Safaricom share offer in Rwanda has not been hit by counterfeit cheques, a brokerage firm handling the business in Rwanda said.
Simon Karenzi, Chief Executive Officer of Dyer and Blair Securities Rwanda, a subsidiary of Dyer and Blair Investment Bank said fraud cases have not been discovered as yet.
He was yesterday responding to reports that high tally of fraudulent cheques from investors and some stockbrokers was hampering allocation of shares in the ongoing Safaricom initial public offering (IPO).
The IPO is now in its verification and share allotment stage.
Karenzi said it was difficult for the fraud to take place in Rwanda because there were no cheque transfers required by individual investors.
“Individual investors were given an account on which to transfer the funds through their bankers while institutional investors where given bank guarantee and will pay after they have known the number of shares allotted to them,” he said on phone.

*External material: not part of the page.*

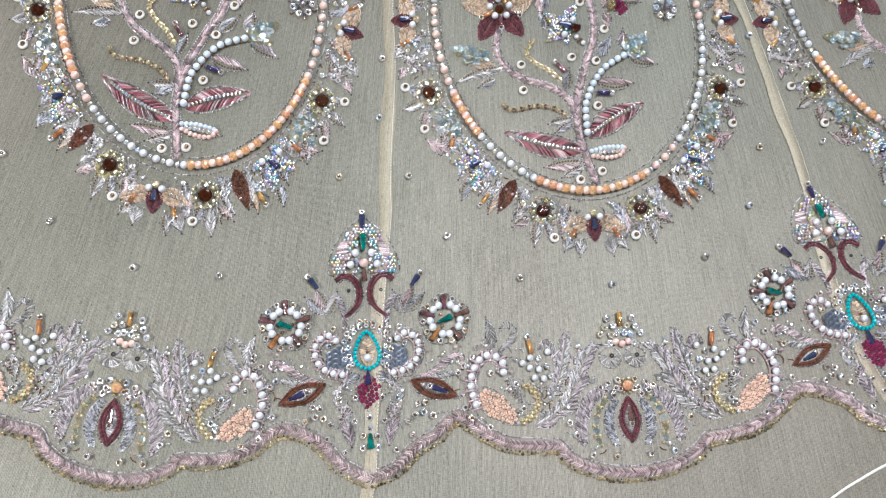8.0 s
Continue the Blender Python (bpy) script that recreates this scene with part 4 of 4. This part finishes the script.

The Safaricom IPO in Rwanda is believed to have attracted several investors who forked out around $120 million. It is said to have played a big role in creating awareness of the investment and saving at the stock exchange. The lesson could have a great practical impact on the upcoming Sonarwa IPO.
Business Daily reported that receiving banks for the Safaricom IPO have sorted out fraudulent applications close to Sh96 million of Sh191 billion collected and are now seeking the intervention of the transaction advisors.
The fraudsters were hoping to get share allocations using either fake printed deposit slips, which they handed in to unsuspecting stockbrokers or fake bankers’ cheques drawn for the Safaricom IPO.